■ **REQUIRED WORK**
Every line that holds the string "part" is to be identified and copied.

■ **GIVEN MATERIAL**

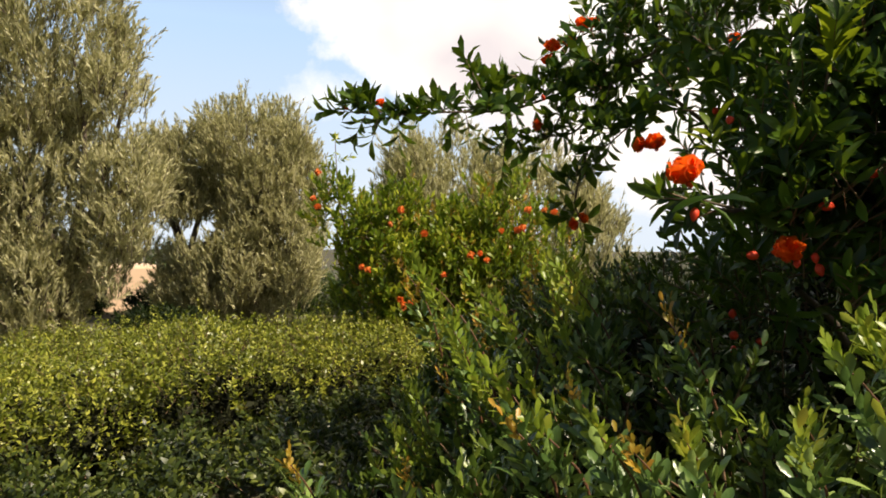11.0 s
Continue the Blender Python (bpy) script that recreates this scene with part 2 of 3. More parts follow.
def frame_of(d):
    a = np.where(np.abs(d[:, 2:]) < 0.9, np.array([[0.0, 0, 1]]), np.array([[1.0, 0, 0]]))
    e1 = unit(np.cross(d, a))
    return e1, np.cross(d, e1)


def sprays(rng, base, d, length, m, wide=65, narrow=25, droop=0.0, jitter=0.15, flat=None, start=0.1, lift=0.0):
    """Shoots of m leaves in opposite pairs (crosswise, or in one plane where flat gives its normal).
    Returns the leaves' bases, directions, upper sides, places along the shoot, and the stems' points."""
    n = len(base)
    d = unit(d)
    if flat is None:
        e1, e2 = frame_of(d)
    else:
        e1 = unit(np.cross(d, flat))
        e2 = np.cross(e1, d)
    j = np.arange(m)
    s = start + (1 - start) * (j // 2 * 2) / max(1, m - 1)
    ln = np.broadcast_to(np.asarray(length, float), (n,))
    fall = np.array([0, 0, -1.0]) * droop
    stem = lambda u: base[:, None] + (d * ln[:, None])[:, None] * u[None, :, None] + fall * (ln[:, None, None] * (u ** 2)[None, :, None])
    p = stem(s)
    way = unit(d[:, None] + 2 * fall * s[None, :, None])
    turn = (np.pi * (j % 2))[None, :] + rng.normal(0, 0.25, (n, m))
    if flat is None:
        turn = turn + (np.pi / 2 * (j // 2))[None] + rng.uniform(0, 6.28, (n, 1))
    ang = np.radians(wide + (narrow - wide) * s)[None] + rng.normal(0, 0.15, (n, m))
    side = e1[:, None] * np.cos(turn)[..., None] + e2[:, None] * np.sin(turn)[..., None]
    ld = way * np.cos(ang)[..., None] + side * np.sin(ang)[..., None] + rng.normal(0, jitter, (n, m, 3))
    ld = unit(ld + np.array([0, 0, lift]))
    up = way if flat is None else np.broadcast_to(flat[:, None], way.shape)
    up = unit(up - (up * ld).sum(-1, keepdims=True) * ld + rng.normal(0, jitter, (n, m, 3)))
    return p.reshape(-1, 3), ld.reshape(-1, 3), up.reshape(-1, 3), np.tile(s, n), stem(np.linspace(0, 1, 4))


def tubes(name, pts, radii, mat, sides=4):
    """Tapered stems in one mesh: pts (n, k, 3), radii (n, k)."""
    pts = np.asarray(pts, float)
    n, k, _ = pts.shape
    radii = np.broadcast_to(np.asarray(radii, float), (n, k))
    t = unit(np.gradient(pts, axis=1))
    e1, e2 = frame_of(t.reshape(-1, 3))
    e1, e2 = e1.reshape(n, k, 3), e2.reshape(n, k, 3)
    a = np.arange(sides) * 2 * np.pi / sides
    v = pts[:, :, None] + radii[..., None, None] * (e1[:, :, None] * np.cos(a)[:, None] + e2[:, :, None] * np.sin(a)[:, None])
    c = np.arange(sides)
    ring = np.stack([c, (c + 1) % sides, (c + 1) % sides + sides, c + sides], 1)
    q = ring[None, None] + (np.arange(k - 1) * sides)[None, :, None, None] + (np.arange(n) * k * sides)[:, None, None, None]
    return mesh_of(name, v, q, mat)


def smooth_line(points, k):
    """k points on a smooth line through the given ones."""
    pts = [Vector(p) for p in points]
    ext = [2 * pts[0] - pts[1], *pts, 2 * pts[-1] - pts[-2]]
    out = []
    for i in range(k):
        u = i / (k - 1) * (len(pts) - 1)
        j = min(int(u), len(pts) - 2)
        f = u - j
        a, b, c, e = ext[j:j + 4]
        out.append(0.5 * (2 * b + (c - a) * f + (2 * a - 5 * b + 4 * c - e) * f * f + (3 * b - a - 3 * c + e) * f ** 3))
    return np.array(out)


def part(name, me, parent, label="", kind="", m=None):
    ob = new(name, me)
    ob.parent = parent
    if m is not None:
        ob.matrix_basis = m
    return tagged(ob, label, kind=kind)


def thing(name, label, category, group="", kind=""):
    return tagged(new(name), label, category, group, kind)


def limb(parent, name, points, r0, r1, mat, k=9, sides=8, rough=0.12, seed=1):
    rng = np.random.default_rng(seed)
    line = smooth_line(points, k)
    r = np.linspace(r0, r1, k) * (1 + rng.normal(0, rough, k))
    return part(name, tubes(name, line[None], r[None], mat, sides), parent)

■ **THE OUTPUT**
Continue the Blender Python (bpy) script that recreates this scene with part 2 of 3. More parts follow.
def part(name, me, parent, label="", kind="", m=None):
    return part(name, tubes(name, line[None], r[None], mat, sides), parent)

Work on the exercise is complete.